Docker Network Fails After Iptables Restarts
For almost a decade, Docker users have been complaining about a specific problem using Docker. This has affected us quite a lot, including taking around 40 docker servers running hundreds of services offline recently when I ran a script that added a local firewall rule.
The issue is that when Docker starts, it adds whatever rules it needs to talk to the world to the local firewall service. That’s often iptables, but also nftables and probably others. Those rules are temporary and not saved in the firewall’s configuration.
If the firewall is restarted for any reason (such as a sysadmin adding a new port) then those temporary rules are lost by the firewall and Docker can no longer talk to the outside world. Alerts start flashing, people get unhappy – you’ve just lost points in the game of sysadminning.
I researching this problem, and found that Docker’s devs take the firm view that “It’s not Docker’s problem”. I can actually understand that. If other parts of the OS went away, would we expect services to continue running? Some people clearly do – and other software checks basic network continuity and will automatically heal if something like this happens. (Several examples given in the Github thread )

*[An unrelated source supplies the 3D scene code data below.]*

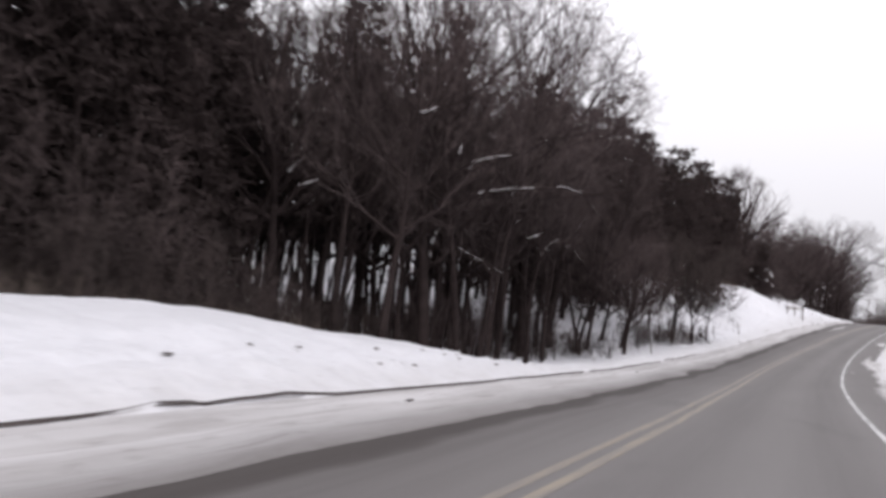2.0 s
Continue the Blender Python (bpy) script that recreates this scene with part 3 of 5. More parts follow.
def bare_tree(r, height, radius, spread=0.45, limbs=11, first=0.28, lean=(0, 0), twigs=5, low=0.15, shift=(0, 0)):
    """Meshes of a leafless tree: trunk, limbs that arch out to a rounded crown, branches and twigs, snow on its limbs."""
    wood, crown, snow, arms = Cloud(), Cloud(), Cloud(), []
    trunk = bent((0, 0, -0.3), (lean[0], lean[1], 1), height * 0.84, 9, 0.06, 0.04, r)
    tr = radius * np.linspace(1, 0.10, 10) ** 1.1
    tr[0] *= 1.35
    wood.tube(trunk, tr, 8)
    z0, wide = first * height * 0.75, height * spread * 0.9
    zc = z0 + 0.45 * (height - z0)

    def rim(az, el, k):
        z = zc + (height - zc if el > 0 else zc - z0) * math.sin(el) * k
        x, y = (np.interp(z, trunk[:, 2], trunk[:, i]) for i in (0, 1))
        return np.array([x + shift[0] + wide * math.cos(el) * math.cos(az) * k, y + shift[1] + wide * math.cos(el) * math.sin(az) * k, z])

    for k in range(limbs):
        u = (k + 0.2 + 0.6 * r.random()) / limbs
        at = (first + (0.82 - first) * u) * 9
        i = min(int(at), 8)
        p = trunk[i] + (trunk[i + 1] - trunk[i]) * (at - i)
        az, el = k * 2.4 + r.normal(0, 0.3), -0.35 + 0.35 * low + (1.6 - 0.2 * low) * u + r.normal(0, 0.1)
        q = rim(az, el, r.uniform(0.85, 1.0))
        length = np.linalg.norm(q - p)
        arm = curve(p, p + length * 0.5 * unit(np.array([math.cos(az), math.sin(az), 0.35 + low + 0.8 * u])), q, 9)
        arm[1:-1] += r.normal(0, 0.022 * length, (7, 3))
        lr = radius * (0.52 - 0.3 * u) * np.linspace(1, 0.14, 9)
        arms.append(Cloud())
        arms[-1].tube(arm, lr, 5)
        if r.random() < 0.04:
            snow.tube(arm[2:5] + np.array([0, 0, 1]) * lr[2:5, None] * 0.9, lr[2:5] * 0.5 + 0.008, 4)
        fill_crown(crown, arm, lr, rim, az, el, 7, twigs + 2, 0.25 + 0.055 * height, r)
    return wood, arms, crown, snow


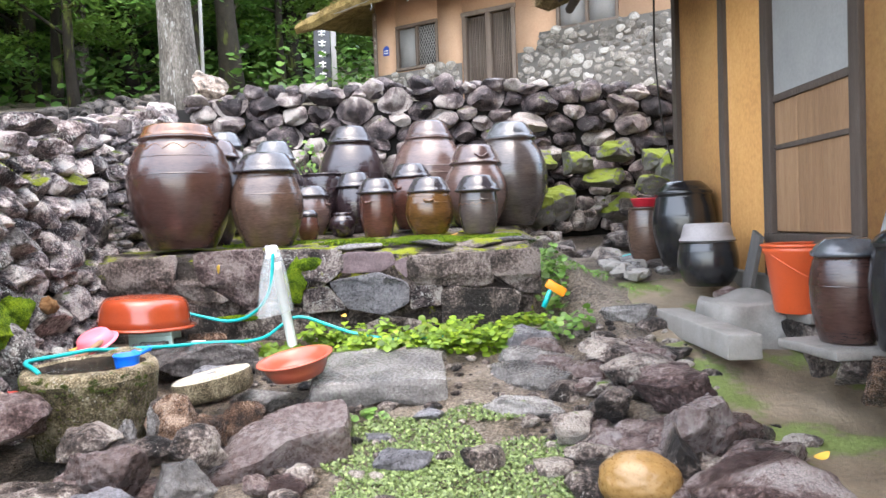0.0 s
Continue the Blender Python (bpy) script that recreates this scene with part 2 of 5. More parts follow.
M_greywood = mat("grey_board", [(0.16, 0.15, 0.14), (0.27, 0.255, 0.24), (0.36, 0.34, 0.325)], 0.75, 3, 40, 0.4, rand=0.2, stretch=(6, 6, 0.6))
M_darkgrey = mat("dark_grey_board", [(0.05, 0.046, 0.042), (0.1, 0.093, 0.086), (0.16, 0.15, 0.14)], 0.75, 3, 40, 0.4, rand=0.2, stretch=(6, 6, 0.6))
M_paper = mat("window_paper", [(0.24, 0.235, 0.225), (0.37, 0.36, 0.345)], 0.8, 3, 40, 0.1)
# Near-black colour that paints in the missing light indoors.
M_black = mat("unlit_interior_black", [(0.01, 0.01, 0.01), (0.025, 0.022, 0.02)], 0.9, 5, 40, 0)
M_conc = mat("grey_concrete", [(0.15, 0.139, 0.124), (0.225, 0.21, 0.19), (0.3, 0.282, 0.26)], 0.6, 4, 70, 0.5, rand=0.15, contrast=1.3, deep=0.012, grain=0.1, fw=0.3)
M_bark = mat("pale_bark", [(0.05, 0.042, 0.032), (0.13, 0.115, 0.092), (0.24, 0.215, 0.185)], 0.85, 4, 30, 0.9, contrast=2.6, deep=0.05, spots=((0.3, 0.29, 0.26), 0.06, 12), moss=((0.1, 0.13, 0.05), -0.05, 2.5, False), rand=0.2, stretch=(2, 2, 0.7))
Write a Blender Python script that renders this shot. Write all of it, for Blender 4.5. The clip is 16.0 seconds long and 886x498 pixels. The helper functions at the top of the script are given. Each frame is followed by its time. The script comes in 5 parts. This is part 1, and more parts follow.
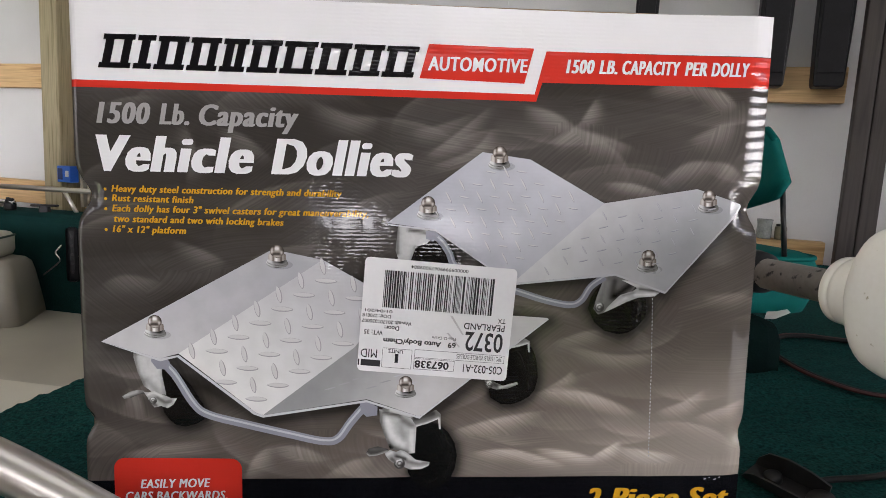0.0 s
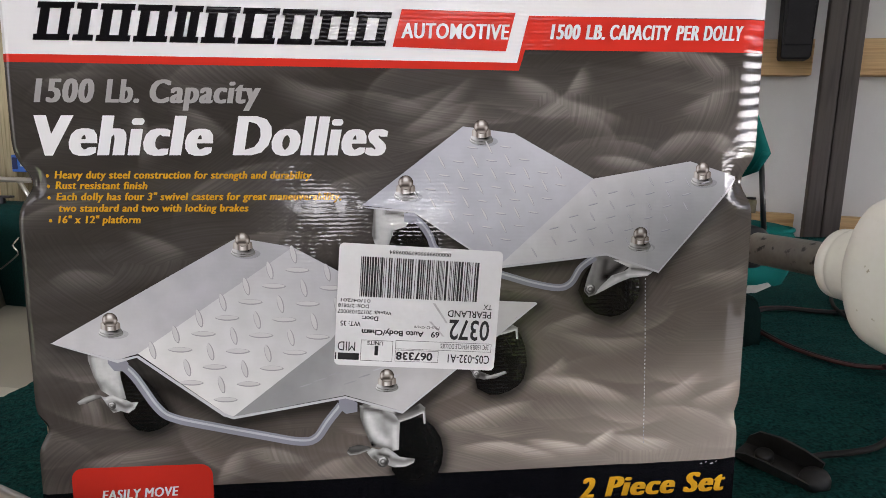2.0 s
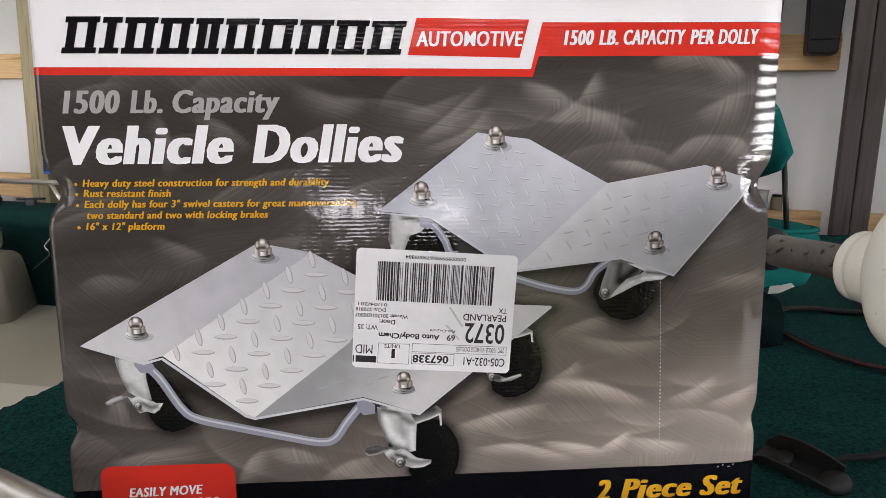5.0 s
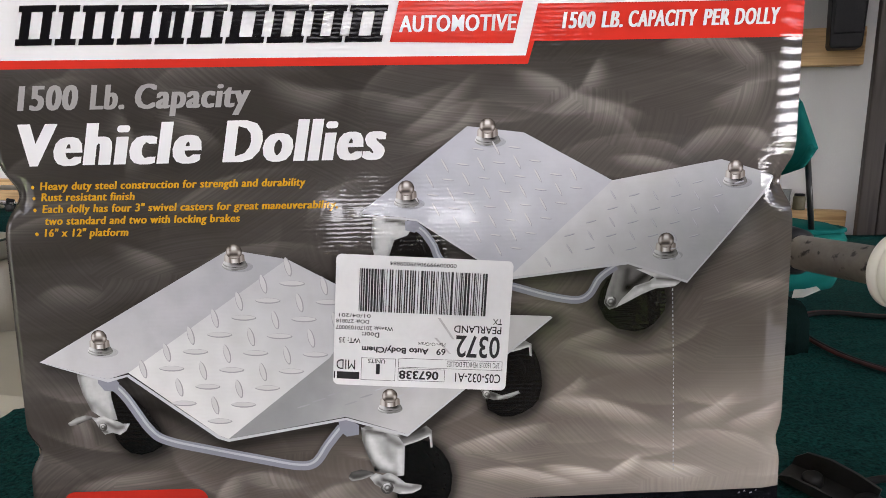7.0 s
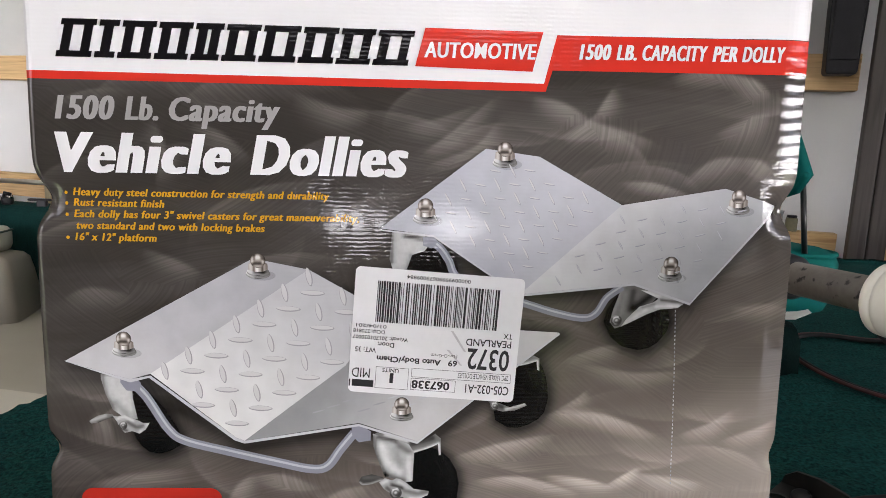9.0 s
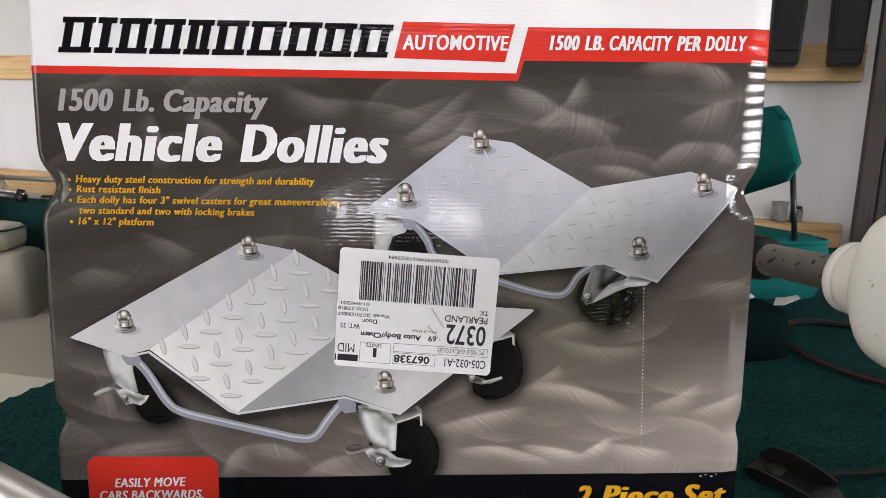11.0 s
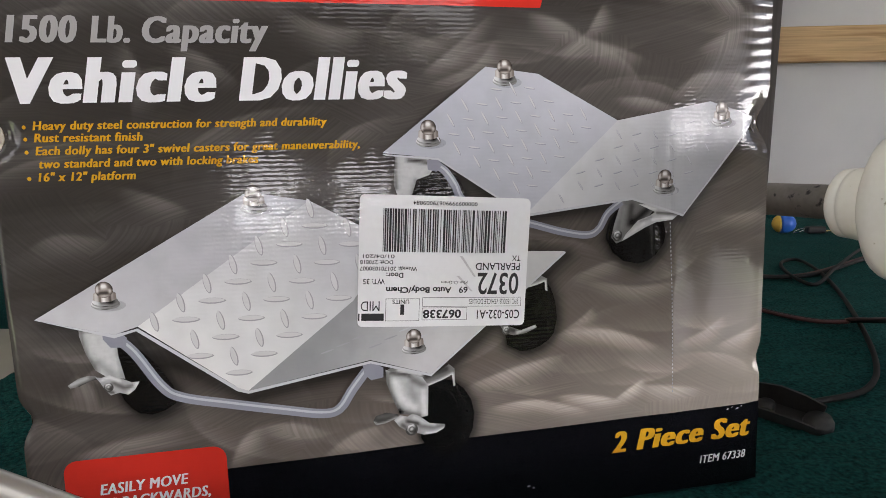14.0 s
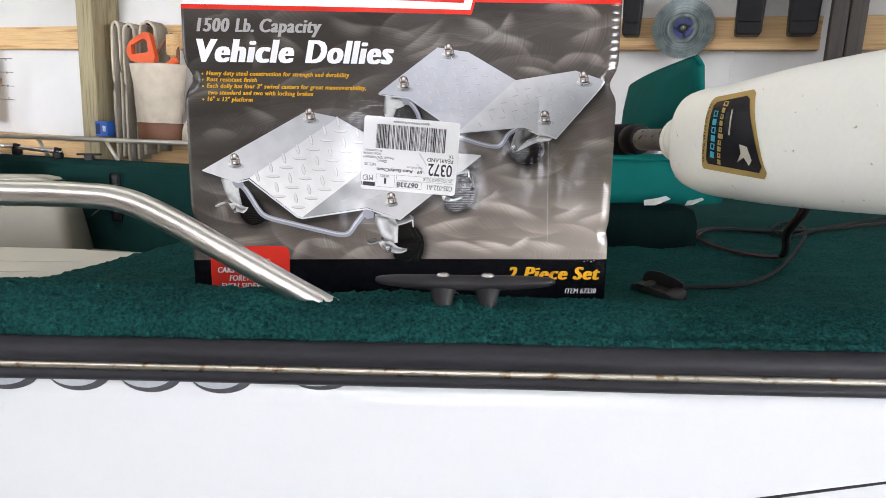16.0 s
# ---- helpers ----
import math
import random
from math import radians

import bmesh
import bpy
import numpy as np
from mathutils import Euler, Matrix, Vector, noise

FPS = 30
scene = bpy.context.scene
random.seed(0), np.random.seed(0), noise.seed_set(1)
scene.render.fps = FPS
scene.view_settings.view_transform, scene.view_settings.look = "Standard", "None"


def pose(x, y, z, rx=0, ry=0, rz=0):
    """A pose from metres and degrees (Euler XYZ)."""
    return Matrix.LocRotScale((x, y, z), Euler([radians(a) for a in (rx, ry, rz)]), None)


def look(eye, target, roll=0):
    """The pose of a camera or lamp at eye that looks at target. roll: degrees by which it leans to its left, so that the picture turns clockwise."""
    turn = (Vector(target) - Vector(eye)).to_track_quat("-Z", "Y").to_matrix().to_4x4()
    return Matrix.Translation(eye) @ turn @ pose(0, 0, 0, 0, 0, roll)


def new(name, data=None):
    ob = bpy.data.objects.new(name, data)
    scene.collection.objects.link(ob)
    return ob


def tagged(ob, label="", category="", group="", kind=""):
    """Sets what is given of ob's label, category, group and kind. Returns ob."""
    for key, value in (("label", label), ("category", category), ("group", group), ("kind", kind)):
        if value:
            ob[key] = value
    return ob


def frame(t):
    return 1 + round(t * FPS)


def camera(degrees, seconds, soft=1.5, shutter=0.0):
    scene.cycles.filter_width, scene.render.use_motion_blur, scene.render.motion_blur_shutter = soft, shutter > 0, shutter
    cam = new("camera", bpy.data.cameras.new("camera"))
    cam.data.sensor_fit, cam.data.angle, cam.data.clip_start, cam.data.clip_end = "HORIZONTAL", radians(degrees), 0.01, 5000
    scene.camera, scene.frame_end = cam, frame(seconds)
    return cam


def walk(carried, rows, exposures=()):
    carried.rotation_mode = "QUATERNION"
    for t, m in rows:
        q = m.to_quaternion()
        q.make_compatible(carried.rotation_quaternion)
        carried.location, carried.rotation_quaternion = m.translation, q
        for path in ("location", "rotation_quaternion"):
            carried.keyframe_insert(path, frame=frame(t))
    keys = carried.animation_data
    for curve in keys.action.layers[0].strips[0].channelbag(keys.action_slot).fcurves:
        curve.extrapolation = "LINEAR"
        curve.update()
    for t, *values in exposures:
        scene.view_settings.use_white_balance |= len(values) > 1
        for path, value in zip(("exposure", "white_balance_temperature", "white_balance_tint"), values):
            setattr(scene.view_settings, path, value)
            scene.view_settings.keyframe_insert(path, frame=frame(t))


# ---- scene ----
cam = camera(69.0, 16.0, 0.9)

# ---- frames of the place ----
# the boat sits a little out of level; LEVEL turns its axes into the room's
LEVEL = Matrix(((0.99964, 0.00054, -0.027, 0), (0.00054, 0.9992, 0.04, 0), (0.027, -0.04, 0.99883, 0), (0, 0, 0, 1)))
# the back wall: its foot point, and its direction in plan
ROOM = Matrix.Translation((0.772, 2.091, 0)) @ Matrix.Rotation(radians(-20.27), 4, "Z")
GROUND, TOP = -1.08, 2.2
PATH = [
    (0, (-0.002, -0.419, 0.259), (0.066, 1.57, 0.059), 1.3),
    (0.5, (-0.008, -0.412, 0.262), (0.094, 1.575, 0.066), 3.5),
    (1, (-0.005, -0.401, 0.257), (0.106, 1.582, 0.023), 0.4),
    (1.5, (-0.006, -0.396, 0.255), (0.165, 1.583, 0.018), -0.1),
    (2, (-0.006, -0.39, 0.257), (0.149, 1.587, 0.0), -0.0),
    (2.5, (-0.009, -0.39, 0.258), (0.14, 1.584, -0.024), 0.2),
    (3, (-0.012, -0.392, 0.258), (0.132, 1.586, -0.002), 0.1),
    (3.5, (-0.013, -0.393, 0.256), (0.115, 1.585, -0.008), 0.2),
    (4, (-0.01, -0.4, 0.262), (0.102, 1.579, -0.001), 0.0),
    (6.5, (0.012, -0.37, 0.259), (0.065, 1.612, -0.002), -1.1),
    (7, (0.016, -0.361, 0.258), (0.047, 1.623, 0.006), -1.1),
    (7.5, (0.016, -0.361, 0.264), (-0.004, 1.626, 0.037), -0.2),
    (8, (0.015, -0.364, 0.266), (0.018, 1.624, 0.051), -0.0),
    (8.5, (0.007, -0.368, 0.267), (0.016, 1.619, 0.041), 0.5),
    (9, (0.002, -0.376, 0.265), (0.058, 1.61, 0.035), 1.0),
    (11.5, (0.039, -0.405, 0.255), (0.03, 1.578, -0.001), 0.1),
    (12, (0.074, -0.408, 0.224), (-0.068, 1.566, -0.066), -1.2),
    (12.5, (0.068, -0.403, 0.22), (-0.136, 1.569, -0.045), -0.9),
    (13, (0.035, -0.381, 0.217), (-0.114, 1.598, -0.027), 0.1),
    (13.5, (-0.004, -0.351, 0.223), (0.19, 1.624, -0.023), 0.2),
    (14, (-0.06, -0.364, 0.225), (0.311, 1.585, -0.028), -1.8),
    (14.5, (-0.029, -0.426, 0.211), (0.235, 1.542, -0.027), -0.3),
    (15, (0.033, -0.531, 0.213), (0.109, 1.454, -0.022), 1.2),
    (15.5, (0.046, -0.612, 0.203), (0.027, 1.371, -0.057), 2.2),
    (16, (0.039, -0.679, 0.177), (0.055, 1.298, -0.125), 0.8),
]
walk(cam, [(t, LEVEL @ look(eye, target, roll)) for t, eye, target, roll in PATH], [(0.0, 1.89, 6580, 19), (3.0, 1.96, 6580, 19), (6.5, 2.10, 6580, 19), (9.0, 2.14, 6580, 19), (11.5, 2.10, 6580, 19), (13.0, 2.07, 6580, 19), (13.5, 2.16, 6580, 18), (14.0, 1.95, 6580, 18), (15.0, 1.99, 6580, 18), (15.5, 2.50, 6350, 17)])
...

But – Docker is Docker and does what Docker does. We needed a workaround or it was only a matter of time before someone (probably me) forgot to restart docker after touching the firewall and broke things again.
My boss came up with what I think is an elegant solution to this ugly problem, using systemd’s [Unit] syntaxes.
-
Create a new text file, let’s call it
/etc/systemd/system/docker.service.d/restart-docker-if-firewall-breaks.confExplanation: .conf files in this directory will be added to Docker’s main .service unit file by systemd, but will both be given a higher priority in case of conflict with that, and persist during updates. Docker’s main service file can be overwritten during normal updates.
-
That file should contain this text:
[Unit] After=iptables.service Requires=iptables.service PartOf=iptables.serviceNote: Replace iptables with nftables if that is your local firewall (Debian, Rocky9 etc)
Explanation:
After= Ensures that the listed unit is fully started up before the configured unit is startedRequires= If this unit gets activated, the units listed will be activated as wellPartOf= When systemd stops or restarts the units listed here, the action is propagated to this unitIn short, don’t run until iptables is already up, and if that restarts, restart docker. Reference: Systemd documentation
-
Lastly, we need to tell systemd about the change with
systemctl daemon-reloadWe don’t need to restart the Docker service for this. -
Testing (Optional)
To test this works, restart iptables:
systemctl restart iptablesThen check docker’s service status and you should see it’s restarted recently too.
systemctl status docker
That’s it! You can walk away and know that if the local firewall is restarted, instead of docker breaking completely, it will restart and repopulate the firewall with its own temporary rules. You might lose connection to those services briefly, but it will auto-heal.